There is also the energy star compliance issue. How many house built during periods of mandatory 4 or 5 star ratings are there advertised at 2 or 3 stars? Why? because they never complied in the first place. ACTPLA got budget funding to put a person on to address this and they bailed after a few weeks. That was months ago and still the position hasn’t been backfilled.

Meanwhile we have web real estate ads (also governed by the mandatory declaration provisions) with no EER declared all the time (Domain, AllHomes).

So yep – I’m with you on this JB.

Sounds like the penalties aren’t stiff enough.

tylersmayhem3:50 pm 06 Nov 08

*yawn* The money’s on the dresser……oh that’s right, I was in the middle of trying to read through the OP.
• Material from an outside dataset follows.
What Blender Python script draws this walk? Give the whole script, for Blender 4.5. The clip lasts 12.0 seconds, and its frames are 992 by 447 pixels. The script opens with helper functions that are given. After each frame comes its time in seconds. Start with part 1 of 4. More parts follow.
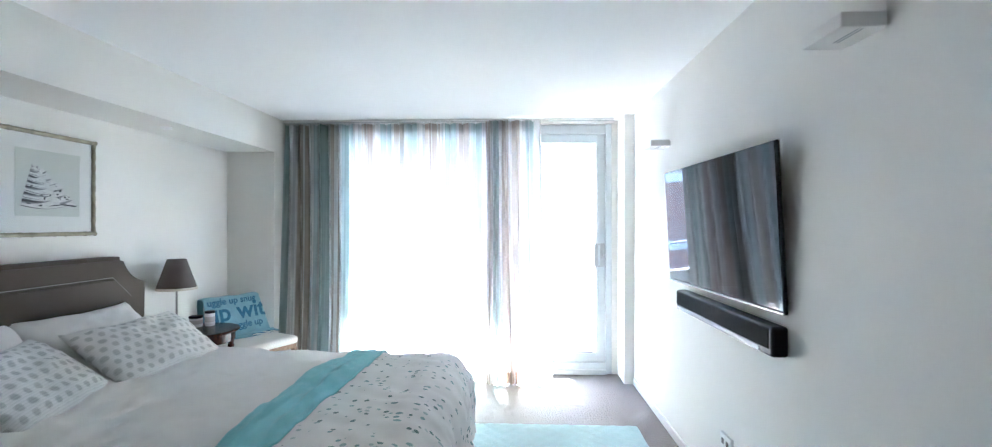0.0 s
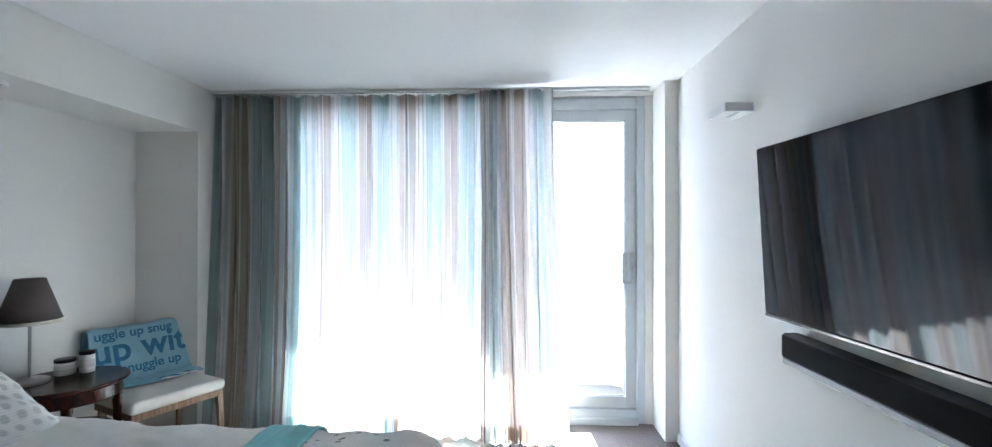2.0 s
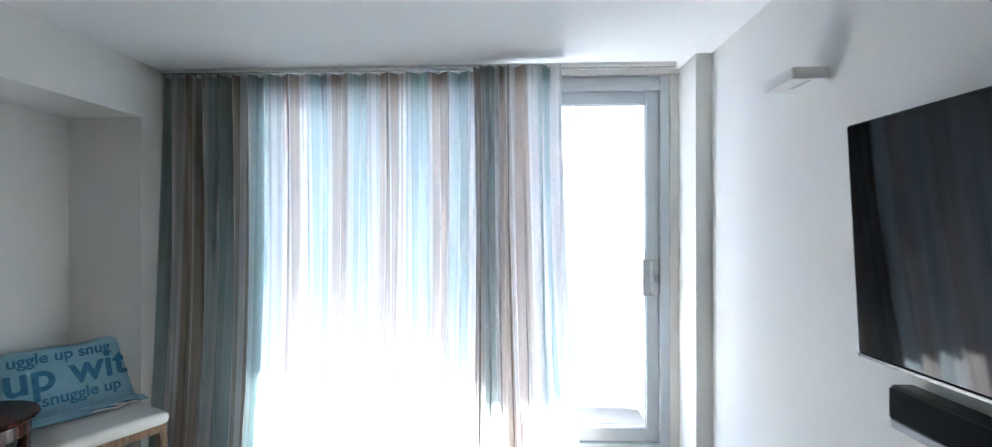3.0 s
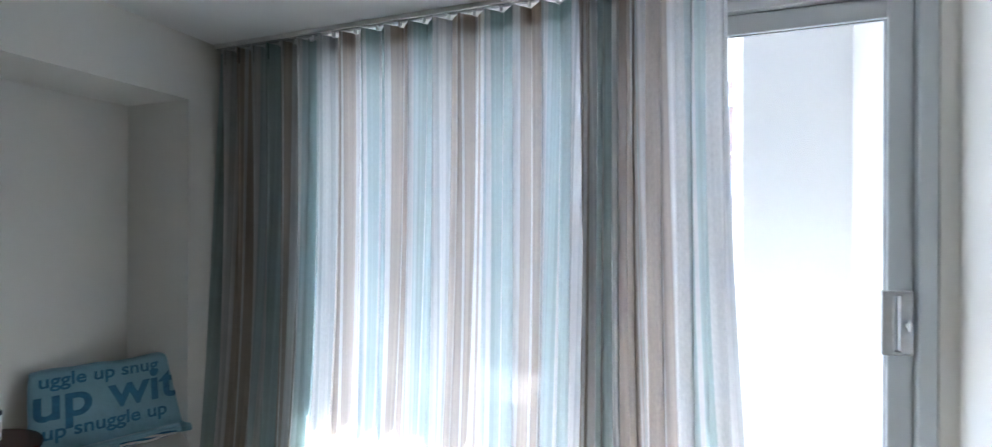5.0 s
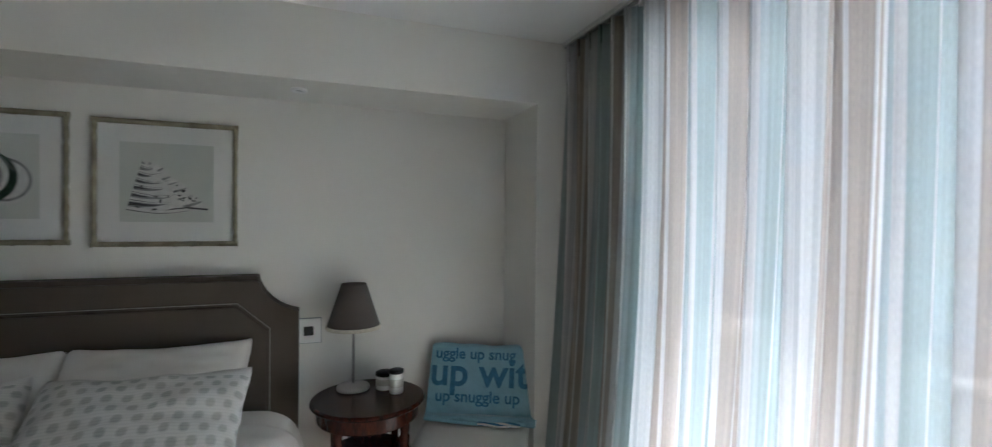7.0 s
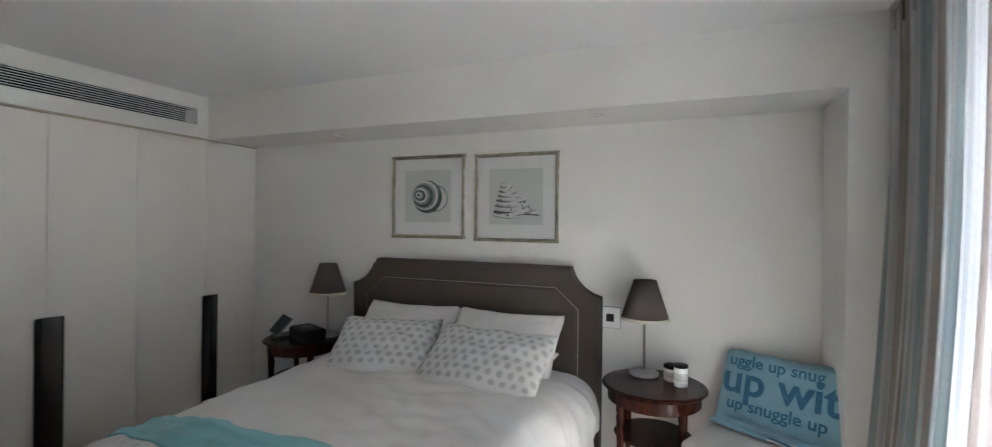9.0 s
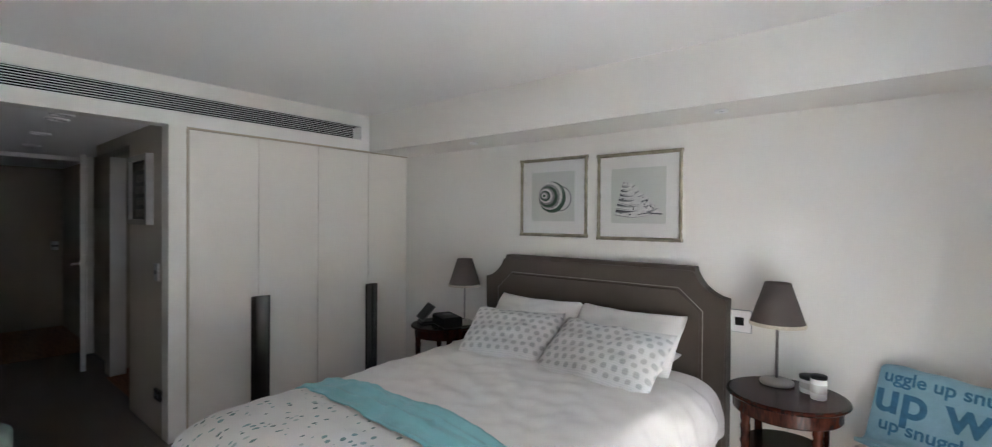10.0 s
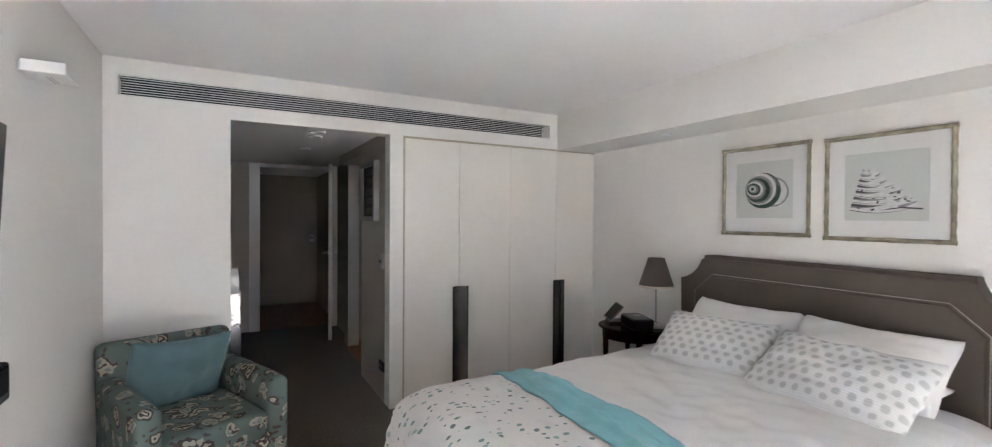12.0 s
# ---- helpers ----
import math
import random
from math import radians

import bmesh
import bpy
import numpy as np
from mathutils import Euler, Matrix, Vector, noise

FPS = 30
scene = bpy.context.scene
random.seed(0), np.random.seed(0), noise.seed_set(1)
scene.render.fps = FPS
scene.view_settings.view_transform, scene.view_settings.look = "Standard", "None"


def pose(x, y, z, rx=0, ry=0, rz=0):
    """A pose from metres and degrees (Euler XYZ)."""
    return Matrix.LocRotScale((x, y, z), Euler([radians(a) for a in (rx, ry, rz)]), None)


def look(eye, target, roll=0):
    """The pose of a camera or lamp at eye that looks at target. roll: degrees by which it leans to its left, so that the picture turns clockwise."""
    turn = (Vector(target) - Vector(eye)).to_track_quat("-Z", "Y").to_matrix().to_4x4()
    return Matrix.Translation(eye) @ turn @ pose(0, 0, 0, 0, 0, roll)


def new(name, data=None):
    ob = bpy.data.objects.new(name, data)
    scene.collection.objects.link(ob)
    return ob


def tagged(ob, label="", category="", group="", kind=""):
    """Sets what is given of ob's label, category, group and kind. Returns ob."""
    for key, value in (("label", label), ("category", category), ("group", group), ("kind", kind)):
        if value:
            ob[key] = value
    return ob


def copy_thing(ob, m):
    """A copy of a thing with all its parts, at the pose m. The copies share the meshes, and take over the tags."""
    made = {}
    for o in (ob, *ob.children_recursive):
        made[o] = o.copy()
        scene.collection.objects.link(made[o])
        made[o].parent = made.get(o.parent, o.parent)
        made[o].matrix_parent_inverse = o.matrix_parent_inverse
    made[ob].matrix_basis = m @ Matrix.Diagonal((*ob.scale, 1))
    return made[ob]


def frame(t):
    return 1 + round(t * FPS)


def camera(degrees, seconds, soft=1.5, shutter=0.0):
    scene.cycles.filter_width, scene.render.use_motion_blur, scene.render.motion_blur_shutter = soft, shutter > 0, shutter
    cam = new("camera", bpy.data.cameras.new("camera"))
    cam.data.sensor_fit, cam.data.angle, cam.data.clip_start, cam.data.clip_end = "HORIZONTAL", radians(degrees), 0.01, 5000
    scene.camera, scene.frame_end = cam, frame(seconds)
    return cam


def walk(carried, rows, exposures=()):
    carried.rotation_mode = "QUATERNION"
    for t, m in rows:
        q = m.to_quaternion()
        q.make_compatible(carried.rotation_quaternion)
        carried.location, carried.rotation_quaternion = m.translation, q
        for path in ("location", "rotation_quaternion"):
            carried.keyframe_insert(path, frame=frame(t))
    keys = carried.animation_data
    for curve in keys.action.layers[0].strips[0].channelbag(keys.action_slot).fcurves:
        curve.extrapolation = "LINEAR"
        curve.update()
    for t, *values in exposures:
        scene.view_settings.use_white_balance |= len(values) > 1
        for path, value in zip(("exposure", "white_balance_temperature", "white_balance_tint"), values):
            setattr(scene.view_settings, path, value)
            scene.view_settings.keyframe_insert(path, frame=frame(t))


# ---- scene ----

“those people responsible for checking the quality and safety of new buildings.” There are people who do that? wow, I never knew that people actually looked into the safety of building prior to occupents moving in. (Well I kinda did, but didn’t believe they actually did anything).

In a previous post I have listed out a short list (which is in no ways complete) of all the problems I once had with a townhouse I was living in. Basically the builder should have been given a kick up the back side for the shoddy work they did, and yet no, it was all up to scratch according to the building inspector.

How do we know if work that has been certified is kosher? What audit process is undertaken to make sure the private certifiers are doing their job? (apart from a firie pointing out the bleeding obvious!)

Exactly, JB. And those who don’t like the tune the piper is asked to play, pays the (often very high) price.

It was just a matter of time.

He who pays the piper, calls the tune.